Write out the listing below exactly, and omit any images you find in it.

* START Material *

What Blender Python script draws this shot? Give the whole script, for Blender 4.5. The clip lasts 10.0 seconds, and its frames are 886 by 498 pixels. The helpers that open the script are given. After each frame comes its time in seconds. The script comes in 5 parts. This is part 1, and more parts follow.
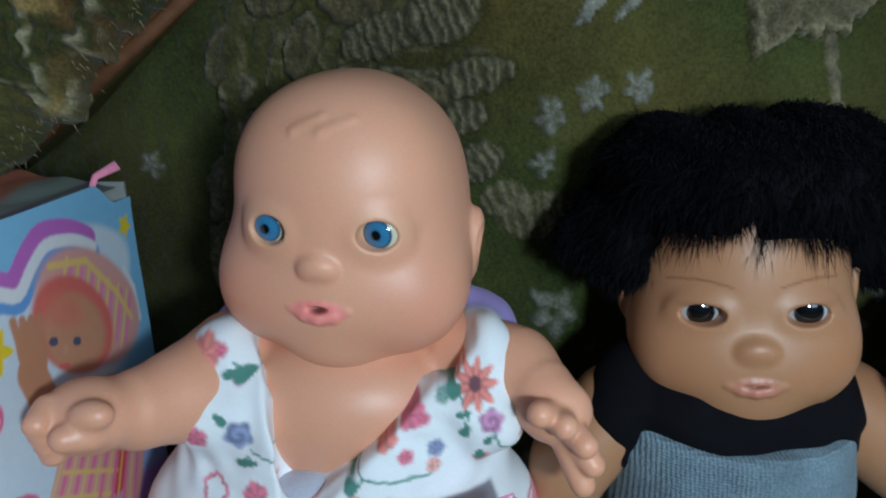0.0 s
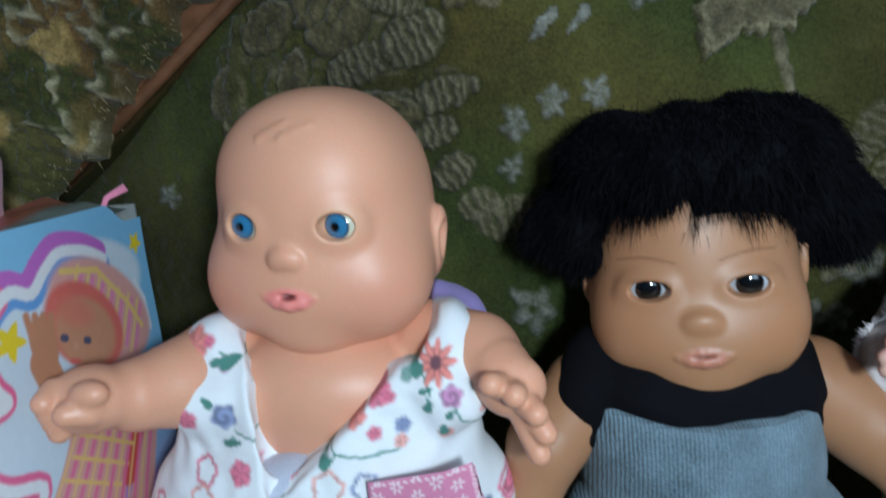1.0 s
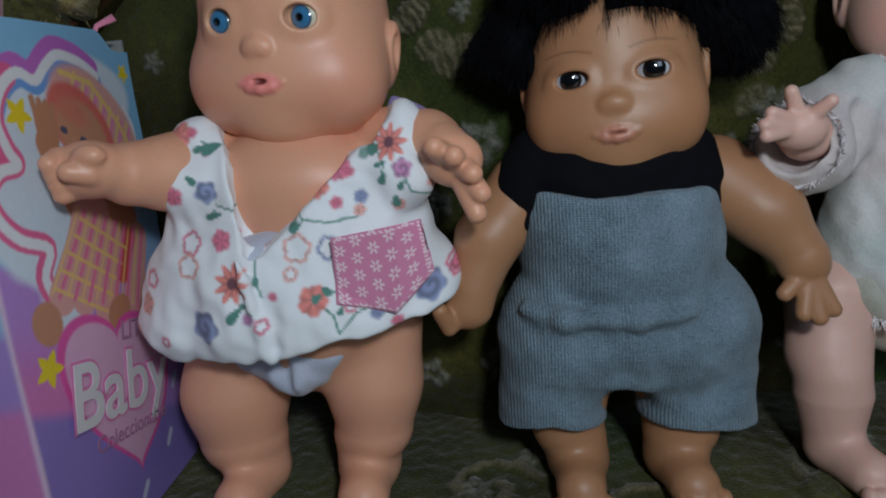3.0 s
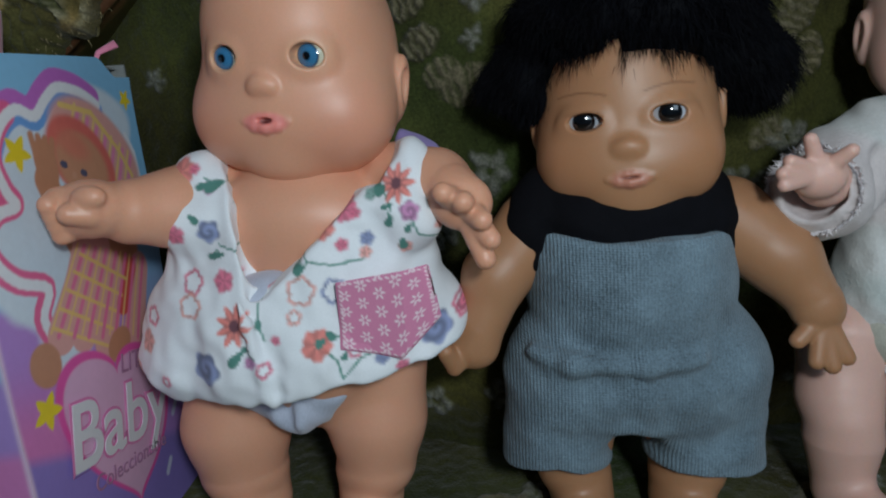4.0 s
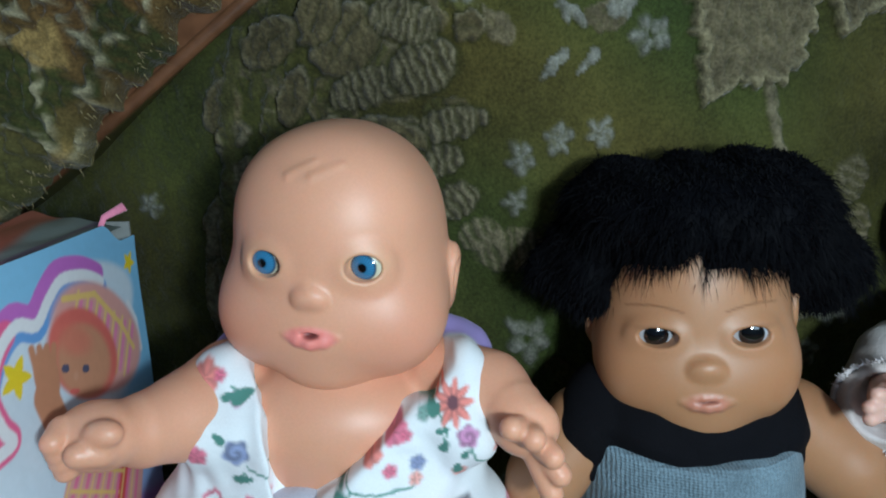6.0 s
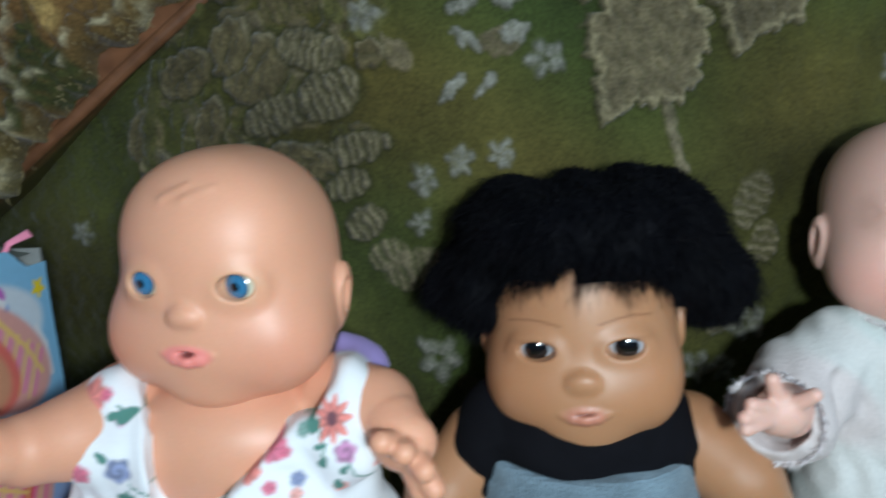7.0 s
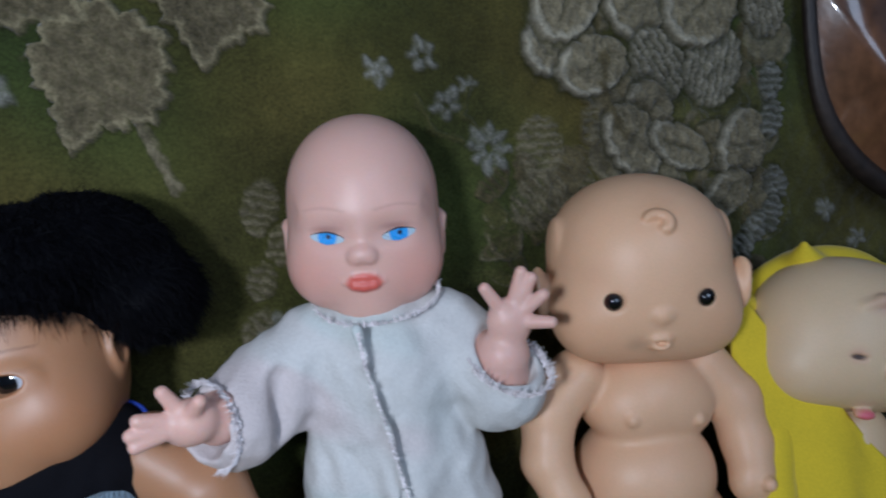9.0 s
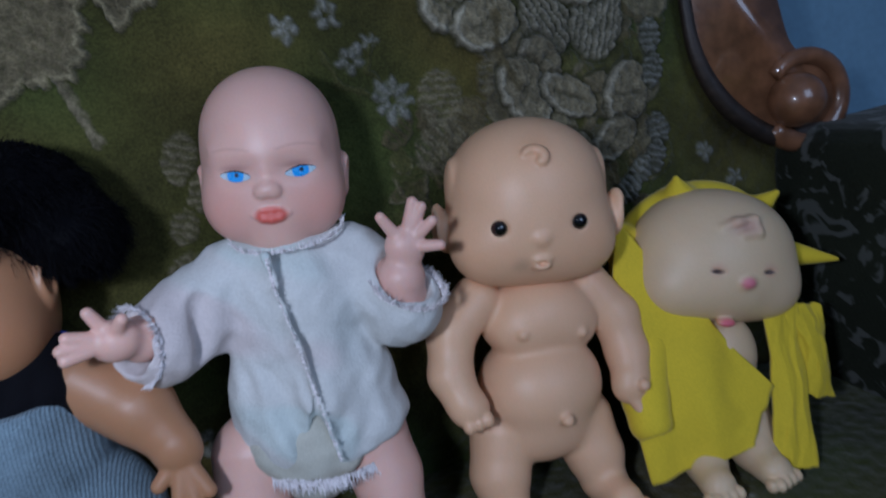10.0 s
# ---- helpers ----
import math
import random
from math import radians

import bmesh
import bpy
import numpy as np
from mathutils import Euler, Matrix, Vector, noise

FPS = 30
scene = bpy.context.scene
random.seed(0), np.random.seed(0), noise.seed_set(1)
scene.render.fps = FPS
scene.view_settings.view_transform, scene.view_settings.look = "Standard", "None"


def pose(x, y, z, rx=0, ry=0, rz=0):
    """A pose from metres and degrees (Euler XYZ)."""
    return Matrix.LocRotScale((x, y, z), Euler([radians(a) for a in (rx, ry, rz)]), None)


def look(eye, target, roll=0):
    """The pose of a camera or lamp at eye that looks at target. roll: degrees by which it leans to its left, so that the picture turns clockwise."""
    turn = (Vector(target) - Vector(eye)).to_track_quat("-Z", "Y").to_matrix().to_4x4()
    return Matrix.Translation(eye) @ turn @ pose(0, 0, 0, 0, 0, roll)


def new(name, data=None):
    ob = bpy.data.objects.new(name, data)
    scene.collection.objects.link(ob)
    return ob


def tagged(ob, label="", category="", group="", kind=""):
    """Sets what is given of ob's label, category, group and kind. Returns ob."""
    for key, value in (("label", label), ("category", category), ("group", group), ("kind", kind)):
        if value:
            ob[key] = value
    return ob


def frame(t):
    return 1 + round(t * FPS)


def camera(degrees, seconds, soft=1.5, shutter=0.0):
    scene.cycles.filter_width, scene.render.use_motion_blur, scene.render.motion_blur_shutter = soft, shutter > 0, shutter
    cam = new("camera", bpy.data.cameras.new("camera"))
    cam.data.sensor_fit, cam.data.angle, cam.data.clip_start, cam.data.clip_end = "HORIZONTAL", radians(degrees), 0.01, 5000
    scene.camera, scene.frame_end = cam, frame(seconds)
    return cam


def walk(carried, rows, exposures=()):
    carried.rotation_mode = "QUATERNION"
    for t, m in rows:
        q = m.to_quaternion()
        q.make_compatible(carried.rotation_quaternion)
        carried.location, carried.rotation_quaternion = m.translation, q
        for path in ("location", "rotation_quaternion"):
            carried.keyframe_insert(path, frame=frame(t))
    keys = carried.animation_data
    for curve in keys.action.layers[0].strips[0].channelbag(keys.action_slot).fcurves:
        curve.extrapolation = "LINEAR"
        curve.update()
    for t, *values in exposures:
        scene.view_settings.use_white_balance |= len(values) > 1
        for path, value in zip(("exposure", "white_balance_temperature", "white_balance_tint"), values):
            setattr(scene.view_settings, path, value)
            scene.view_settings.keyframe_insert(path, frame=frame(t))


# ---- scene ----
cam = camera(67.9, 10.0, 2.0, 0.4)
PATH = [
    (0, (0.01, -0.019, 0.795), (-0.037, 1.898, 0.227), -0.5),
    (0.5, (0.031, -0.026, 0.795), (-0.157, 1.905, 0.308), -3.5),
    (1, (0.054, -0.05, 0.774), (-0.146, 1.895, 0.356), -4.2),
    (1.5, (0.058, -0.058, 0.726), (-0.089, 1.883, 0.264), -2.7),
    (2, (0.062, -0.082, 0.713), (-0.112, 1.851, 0.23), -4.4),
    (2.5, (0.075, -0.109, 0.689), (-0.108, 1.816, 0.179), -4.8),
    (2.7, (0.073, -0.122, 0.682), (-0.091, 1.816, 0.214), -4.7),
    (4, (0.068, -0.107, 0.711), (-0.089, 1.822, 0.206), -3.5),
    (4.5, (0.065, -0.075, 0.735), (-0.106, 1.86, 0.258), -1.8),
    (5, (0.053, -0.056, 0.779), (-0.036, 1.87, 0.248), -1.5),
    (5.5, (0.012, -0.045, 0.798), (0.021, 1.897, 0.321), 0.2),
    (6.8, (0.045, -0.06, 0.802), (0.002, 1.89, 0.361), -2.1),
    (7, (0.078, -0.059, 0.797), (0.048, 1.905, 0.42), -1.8),
    (7.5, (0.148, -0.067, 0.802), (0.16, 1.906, 0.472), -3.7),
    (8, (0.224, -0.076, 0.791), (0.203, 1.904, 0.512), -5.8),
    (8.5, (0.288, -0.054, 0.781), (0.495, 1.909, 0.464), -5.6),
    (9, (0.336, -0.079, 0.775), (0.599, 1.872, 0.42), -8.3),
    (9.5, (0.369, -0.088, 0.758), (0.693, 1.854, 0.404), -9.0),
    (10, (0.36, -0.139, 0.748), (0.733, 1.778, 0.319), -9.9),
]
EXPOSURES = [(0.0, 0.02, 5150, -3), (0.5, 0.17, 5120, -4), (1.0, 0.25, 5120, -2), (1.5, 0.0, 5070, -1), (2.5, -0.53, 5620, 5), (4.0, -0.36, 5560, 1), (4.5, -0.24, 5320, -5), (5.5, 0.25, 5200, -5), (7.0, 0.52, 5420, -1), (7.5, 0.95, 5720, 5), (8.0, 1.05, 5520, 5), (8.5, 0.45, 5320, 9), (9.0, 0.1, 5220, 12), (9.5, 0.02, 5030, 13), (10.0, -0.22, 4880, 14)]
walk(cam, [(t, look(eye, target, roll)) for t, eye, target, roll in PATH], EXPOSURES)

from mathutils.bvhtree import BVHTree


# ---- light ----
world = bpy.data.worlds.new("daylight")
scene.world = world
world.use_nodes = True
sky = world.node_tree.nodes.new("ShaderNodeTexSky")
sky.sky_type, sky.sun_disc = "NISHITA", False
sky.sun_elevation, sky.sun_rotation = radians(28), radians(200)
back = world.node_tree.nodes["Background"]
back.inputs["Strength"].default_value = 0.08
world.node_tree.links.new(sky.outputs["Color"], back.inputs["Color"])

SEAT = 0.425          # height of the sofa's seat
FLASH_W, WINDOW_W = 7.4, 11.0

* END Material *

Solution for this problem:
What Blender Python script draws this shot? Give the whole script, for Blender 4.5. The clip lasts 10.0 seconds, and its frames are 886 by 498 pixels. The helpers that open the script are given. After each frame comes its time in seconds. The script comes in 5 parts. This is part 1, and more parts follow.
0.0 s
1.0 s
3.0 s
4.0 s
6.0 s
7.0 s
9.0 s
10.0 s
# ---- helpers ----
import math
import random
from math import radians

import bmesh
import bpy
import numpy as np
from mathutils import Euler, Matrix, Vector, noise

FPS = 30
scene = bpy.context.scene
random.seed(0), np.random.seed(0), noise.seed_set(1)
scene.render.fps = FPS
scene.view_settings.view_transform, scene.view_settings.look = "Standard", "None"


def pose(x, y, z, rx=0, ry=0, rz=0):
    """A pose from metres and degrees (Euler XYZ)."""
    return Matrix.LocRotScale((x, y, z), Euler([radians(a) for a in (rx, ry, rz)]), None)


def look(eye, target, roll=0):
    """The pose of a camera or lamp at eye that looks at target. roll: degrees by which it leans to its left, so that the picture turns clockwise."""
    turn = (Vector(target) - Vector(eye)).to_track_quat("-Z", "Y").to_matrix().to_4x4()
    return Matrix.Translation(eye) @ turn @ pose(0, 0, 0, 0, 0, roll)


def new(name, data=None):
    ob = bpy.data.objects.new(name, data)
    scene.collection.objects.link(ob)
    return ob


def tagged(ob, label="", category="", group="", kind=""):
    """Sets what is given of ob's label, category, group and kind. Returns ob."""
    for key, value in (("label", label), ("category", category), ("group", group), ("kind", kind)):
        if value:
            ob[key] = value
    return ob


def frame(t):
    return 1 + round(t * FPS)


def camera(degrees, seconds, soft=1.5, shutter=0.0):
    scene.cycles.filter_width, scene.render.use_motion_blur, scene.render.motion_blur_shutter = soft, shutter > 0, shutter
    cam = new("camera", bpy.data.cameras.new("camera"))
    cam.data.sensor_fit, cam.data.angle, cam.data.clip_start, cam.data.clip_end = "HORIZONTAL", radians(degrees), 0.01, 5000
    scene.camera, scene.frame_end = cam, frame(seconds)
    return cam


def walk(carried, rows, exposures=()):
    carried.rotation_mode = "QUATERNION"
    for t, m in rows:
        q = m.to_quaternion()
        q.make_compatible(carried.rotation_quaternion)
        carried.location, carried.rotation_quaternion = m.translation, q
        for path in ("location", "rotation_quaternion"):
            carried.keyframe_insert(path, frame=frame(t))
    keys = carried.animation_data
    for curve in keys.action.layers[0].strips[0].channelbag(keys.action_slot).fcurves:
        curve.extrapolation = "LINEAR"
        curve.update()
    for t, *values in exposures:
        scene.view_settings.use_white_balance |= len(values) > 1
        for path, value in zip(("exposure", "white_balance_temperature", "white_balance_tint"), values):
            setattr(scene.view_settings, path, value)
            scene.view_settings.keyframe_insert(path, frame=frame(t))


# ---- scene ----
cam = camera(67.9, 10.0, 2.0, 0.4)
PATH = [
    (0, (0.01, -0.019, 0.795), (-0.037, 1.898, 0.227), -0.5),
    (0.5, (0.031, -0.026, 0.795), (-0.157, 1.905, 0.308), -3.5),
    (1, (0.054, -0.05, 0.774), (-0.146, 1.895, 0.356), -4.2),
    (1.5, (0.058, -0.058, 0.726), (-0.089, 1.883, 0.264), -2.7),
    (2, (0.062, -0.082, 0.713), (-0.112, 1.851, 0.23), -4.4),
    (2.5, (0.075, -0.109, 0.689), (-0.108, 1.816, 0.179), -4.8),
    (2.7, (0.073, -0.122, 0.682), (-0.091, 1.816, 0.214), -4.7),
    (4, (0.068, -0.107, 0.711), (-0.089, 1.822, 0.206), -3.5),
    (4.5, (0.065, -0.075, 0.735), (-0.106, 1.86, 0.258), -1.8),
    (5, (0.053, -0.056, 0.779), (-0.036, 1.87, 0.248), -1.5),
    (5.5, (0.012, -0.045, 0.798), (0.021, 1.897, 0.321), 0.2),
    (6.8, (0.045, -0.06, 0.802), (0.002, 1.89, 0.361), -2.1),
    (7, (0.078, -0.059, 0.797), (0.048, 1.905, 0.42), -1.8),
    (7.5, (0.148, -0.067, 0.802), (0.16, 1.906, 0.472), -3.7),
    (8, (0.224, -0.076, 0.791), (0.203, 1.904, 0.512), -5.8),
    (8.5, (0.288, -0.054, 0.781), (0.495, 1.909, 0.464), -5.6),
    (9, (0.336, -0.079, 0.775), (0.599, 1.872, 0.42), -8.3),
    (9.5, (0.369, -0.088, 0.758), (0.693, 1.854, 0.404), -9.0),
    (10, (0.36, -0.139, 0.748), (0.733, 1.778, 0.319), -9.9),
]
EXPOSURES = [(0.0, 0.02, 5150, -3), (0.5, 0.17, 5120, -4), (1.0, 0.25, 5120, -2), (1.5, 0.0, 5070, -1), (2.5, -0.53, 5620, 5), (4.0, -0.36, 5560, 1), (4.5, -0.24, 5320, -5), (5.5, 0.25, 5200, -5), (7.0, 0.52, 5420, -1), (7.5, 0.95, 5720, 5), (8.0, 1.05, 5520, 5), (8.5, 0.45, 5320, 9), (9.0, 0.1, 5220, 12), (9.5, 0.02, 5030, 13), (10.0, -0.22, 4880, 14)]
walk(cam, [(t, look(eye, target, roll)) for t, eye, target, roll in PATH], EXPOSURES)

from mathutils.bvhtree import BVHTree


# ---- light ----
world = bpy.data.worlds.new("daylight")
scene.world = world
world.use_nodes = True
sky = world.node_tree.nodes.new("ShaderNodeTexSky")
sky.sky_type, sky.sun_disc = "NISHITA", False
sky.sun_elevation, sky.sun_rotation = radians(28), radians(200)
back = world.node_tree.nodes["Background"]
back.inputs["Strength"].default_value = 0.08
world.node_tree.links.new(sky.outputs["Color"], back.inputs["Color"])

SEAT = 0.425          # height of the sofa's seat
FLASH_W, WINDOW_W = 7.4, 11.0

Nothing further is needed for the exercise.